# [Exercise directions]
Filter the records below for the word "with". Copy each line that holds it.

Start of Dataset extract

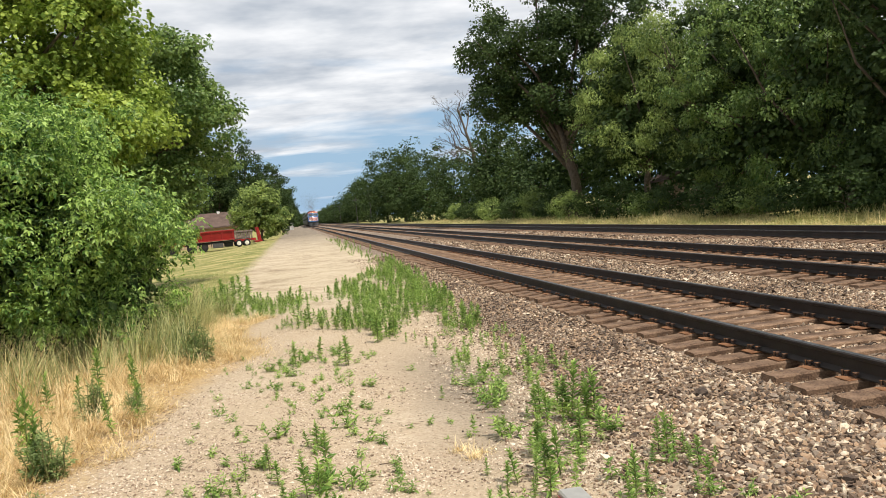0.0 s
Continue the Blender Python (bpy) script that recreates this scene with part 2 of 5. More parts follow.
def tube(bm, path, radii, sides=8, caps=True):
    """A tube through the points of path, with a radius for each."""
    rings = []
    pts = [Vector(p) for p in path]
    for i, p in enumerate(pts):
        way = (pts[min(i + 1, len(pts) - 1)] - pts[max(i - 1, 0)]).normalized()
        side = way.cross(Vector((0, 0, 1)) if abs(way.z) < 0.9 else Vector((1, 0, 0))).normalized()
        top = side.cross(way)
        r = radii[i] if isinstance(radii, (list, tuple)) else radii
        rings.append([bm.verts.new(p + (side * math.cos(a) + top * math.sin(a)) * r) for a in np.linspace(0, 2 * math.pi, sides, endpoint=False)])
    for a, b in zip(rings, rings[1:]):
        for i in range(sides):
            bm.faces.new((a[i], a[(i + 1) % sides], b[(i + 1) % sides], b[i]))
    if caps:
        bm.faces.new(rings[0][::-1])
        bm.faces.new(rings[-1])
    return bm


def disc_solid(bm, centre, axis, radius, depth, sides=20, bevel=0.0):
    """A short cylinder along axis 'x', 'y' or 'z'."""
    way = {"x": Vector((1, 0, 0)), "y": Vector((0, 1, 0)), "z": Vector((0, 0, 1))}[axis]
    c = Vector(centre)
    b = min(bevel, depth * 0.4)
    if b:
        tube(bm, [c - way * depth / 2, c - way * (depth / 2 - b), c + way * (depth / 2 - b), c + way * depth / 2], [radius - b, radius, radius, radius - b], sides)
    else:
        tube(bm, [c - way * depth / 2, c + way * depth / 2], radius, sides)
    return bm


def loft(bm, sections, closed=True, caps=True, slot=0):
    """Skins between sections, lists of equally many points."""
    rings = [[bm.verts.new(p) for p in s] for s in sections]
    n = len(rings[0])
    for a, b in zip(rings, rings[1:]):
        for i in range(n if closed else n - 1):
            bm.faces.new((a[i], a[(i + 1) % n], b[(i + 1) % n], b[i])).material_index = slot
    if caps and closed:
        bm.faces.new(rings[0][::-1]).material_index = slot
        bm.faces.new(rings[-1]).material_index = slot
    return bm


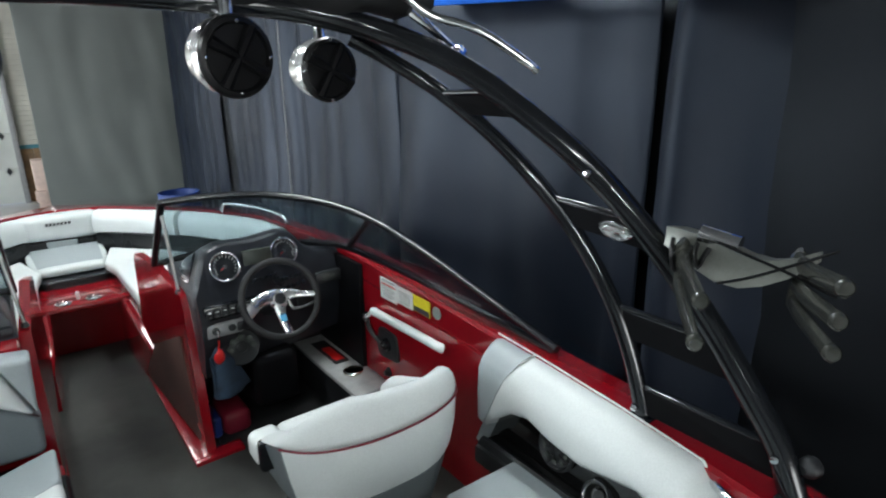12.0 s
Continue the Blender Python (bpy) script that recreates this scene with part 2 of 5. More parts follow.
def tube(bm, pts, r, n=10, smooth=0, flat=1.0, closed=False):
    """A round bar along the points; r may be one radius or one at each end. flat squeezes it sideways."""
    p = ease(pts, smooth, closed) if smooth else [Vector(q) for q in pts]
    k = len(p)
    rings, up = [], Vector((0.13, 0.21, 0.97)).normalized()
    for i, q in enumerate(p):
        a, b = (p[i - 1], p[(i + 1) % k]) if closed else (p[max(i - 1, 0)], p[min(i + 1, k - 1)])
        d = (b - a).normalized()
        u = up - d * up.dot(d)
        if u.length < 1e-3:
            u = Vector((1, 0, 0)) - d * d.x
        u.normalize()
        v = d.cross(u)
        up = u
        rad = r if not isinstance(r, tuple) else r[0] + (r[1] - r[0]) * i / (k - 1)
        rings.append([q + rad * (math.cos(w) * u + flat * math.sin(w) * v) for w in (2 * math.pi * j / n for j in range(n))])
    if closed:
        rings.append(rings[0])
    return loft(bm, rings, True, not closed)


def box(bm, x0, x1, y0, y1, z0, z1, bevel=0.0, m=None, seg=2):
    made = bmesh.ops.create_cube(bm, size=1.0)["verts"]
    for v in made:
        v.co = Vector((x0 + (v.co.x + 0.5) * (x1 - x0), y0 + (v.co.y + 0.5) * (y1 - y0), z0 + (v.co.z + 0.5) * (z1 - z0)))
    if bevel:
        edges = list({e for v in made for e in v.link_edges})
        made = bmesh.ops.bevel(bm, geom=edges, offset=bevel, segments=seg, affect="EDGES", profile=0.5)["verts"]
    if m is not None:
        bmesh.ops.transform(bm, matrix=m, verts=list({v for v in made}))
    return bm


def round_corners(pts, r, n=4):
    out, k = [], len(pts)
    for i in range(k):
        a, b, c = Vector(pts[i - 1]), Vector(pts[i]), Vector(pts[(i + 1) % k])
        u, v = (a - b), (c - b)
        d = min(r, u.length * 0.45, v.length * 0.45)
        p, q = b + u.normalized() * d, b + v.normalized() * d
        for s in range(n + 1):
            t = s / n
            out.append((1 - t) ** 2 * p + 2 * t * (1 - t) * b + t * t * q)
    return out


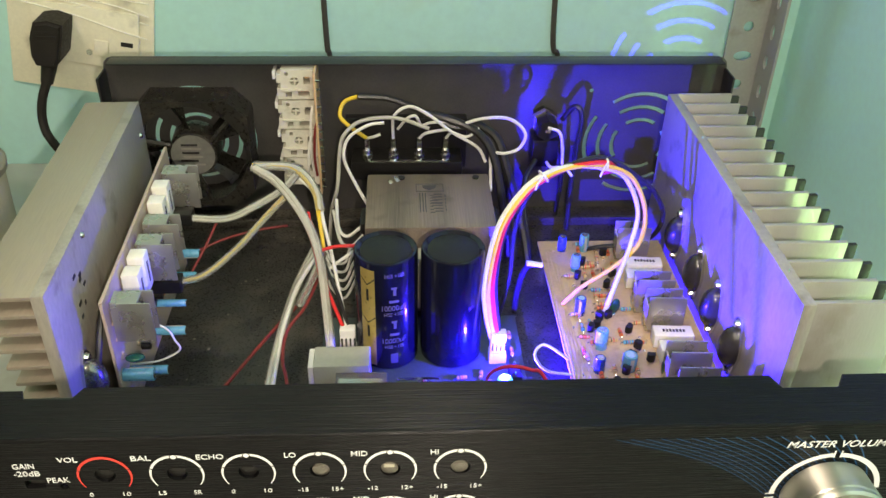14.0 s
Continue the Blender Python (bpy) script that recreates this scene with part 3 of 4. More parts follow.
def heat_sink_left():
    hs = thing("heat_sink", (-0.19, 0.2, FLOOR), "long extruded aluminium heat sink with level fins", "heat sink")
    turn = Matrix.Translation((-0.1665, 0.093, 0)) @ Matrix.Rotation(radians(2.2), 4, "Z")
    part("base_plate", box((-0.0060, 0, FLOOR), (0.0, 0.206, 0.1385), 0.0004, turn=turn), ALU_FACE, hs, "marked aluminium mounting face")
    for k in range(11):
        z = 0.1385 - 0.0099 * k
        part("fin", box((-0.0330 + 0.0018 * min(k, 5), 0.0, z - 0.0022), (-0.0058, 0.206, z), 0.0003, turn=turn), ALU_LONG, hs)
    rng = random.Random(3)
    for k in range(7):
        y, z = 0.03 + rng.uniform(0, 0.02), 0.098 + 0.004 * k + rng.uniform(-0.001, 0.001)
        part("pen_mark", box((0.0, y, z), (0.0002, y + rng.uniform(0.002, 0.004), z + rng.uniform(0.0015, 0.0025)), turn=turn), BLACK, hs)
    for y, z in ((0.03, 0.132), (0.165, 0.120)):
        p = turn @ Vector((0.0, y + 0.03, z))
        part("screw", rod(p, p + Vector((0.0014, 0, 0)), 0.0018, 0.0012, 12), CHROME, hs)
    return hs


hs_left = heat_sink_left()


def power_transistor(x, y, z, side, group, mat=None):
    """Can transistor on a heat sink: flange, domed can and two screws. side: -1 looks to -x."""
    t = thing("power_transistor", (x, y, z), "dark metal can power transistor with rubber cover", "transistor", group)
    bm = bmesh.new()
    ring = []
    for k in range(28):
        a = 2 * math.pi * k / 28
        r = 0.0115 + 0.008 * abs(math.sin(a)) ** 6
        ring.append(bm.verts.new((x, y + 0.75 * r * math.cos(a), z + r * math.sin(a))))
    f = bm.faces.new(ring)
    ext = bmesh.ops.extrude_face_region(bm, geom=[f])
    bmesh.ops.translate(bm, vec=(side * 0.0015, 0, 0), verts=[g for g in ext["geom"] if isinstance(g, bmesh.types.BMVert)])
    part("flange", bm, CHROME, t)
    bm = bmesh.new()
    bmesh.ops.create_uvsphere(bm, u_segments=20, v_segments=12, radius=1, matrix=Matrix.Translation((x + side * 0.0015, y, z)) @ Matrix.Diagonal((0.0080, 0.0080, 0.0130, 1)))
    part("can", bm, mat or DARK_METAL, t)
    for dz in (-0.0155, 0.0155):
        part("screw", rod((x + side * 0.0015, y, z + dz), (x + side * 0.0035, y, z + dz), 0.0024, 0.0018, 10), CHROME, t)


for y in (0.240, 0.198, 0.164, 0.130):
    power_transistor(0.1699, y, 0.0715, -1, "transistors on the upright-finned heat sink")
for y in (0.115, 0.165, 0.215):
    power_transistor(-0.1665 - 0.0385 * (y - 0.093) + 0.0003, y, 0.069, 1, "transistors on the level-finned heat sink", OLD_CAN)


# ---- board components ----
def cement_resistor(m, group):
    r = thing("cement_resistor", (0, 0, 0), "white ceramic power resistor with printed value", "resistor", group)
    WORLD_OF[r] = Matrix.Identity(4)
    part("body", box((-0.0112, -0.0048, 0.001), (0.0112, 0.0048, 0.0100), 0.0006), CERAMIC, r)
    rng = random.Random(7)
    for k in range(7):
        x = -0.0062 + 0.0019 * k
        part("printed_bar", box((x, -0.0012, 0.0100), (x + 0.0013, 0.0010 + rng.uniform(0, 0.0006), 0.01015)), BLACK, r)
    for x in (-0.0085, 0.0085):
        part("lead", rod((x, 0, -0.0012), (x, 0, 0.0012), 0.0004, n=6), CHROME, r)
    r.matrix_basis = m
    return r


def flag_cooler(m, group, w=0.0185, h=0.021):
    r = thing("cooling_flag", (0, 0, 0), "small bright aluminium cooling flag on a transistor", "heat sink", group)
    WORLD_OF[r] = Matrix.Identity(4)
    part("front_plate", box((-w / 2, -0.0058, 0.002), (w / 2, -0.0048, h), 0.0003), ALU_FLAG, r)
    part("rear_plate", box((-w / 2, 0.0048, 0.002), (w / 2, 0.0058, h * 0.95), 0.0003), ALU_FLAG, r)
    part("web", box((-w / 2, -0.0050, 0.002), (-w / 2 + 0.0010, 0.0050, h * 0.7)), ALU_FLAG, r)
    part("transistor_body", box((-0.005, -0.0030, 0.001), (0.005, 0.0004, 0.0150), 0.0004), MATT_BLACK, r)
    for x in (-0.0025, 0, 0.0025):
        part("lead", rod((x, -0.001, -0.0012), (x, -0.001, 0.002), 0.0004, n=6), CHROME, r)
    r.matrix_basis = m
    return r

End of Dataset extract

# [Answer for this exercise]
Continue the Blender Python (bpy) script that recreates this scene with part 2 of 5. More parts follow.
    """A tube through the points of path, with a radius for each."""
Continue the Blender Python (bpy) script that recreates this scene with part 2 of 5. More parts follow.
Continue the Blender Python (bpy) script that recreates this scene with part 3 of 4. More parts follow.
    hs = thing("heat_sink", (-0.19, 0.2, FLOOR), "long extruded aluminium heat sink with level fins", "heat sink")
    t = thing("power_transistor", (x, y, z), "dark metal can power transistor with rubber cover", "transistor", group)
    r = thing("cement_resistor", (0, 0, 0), "white ceramic power resistor with printed value", "resistor", group)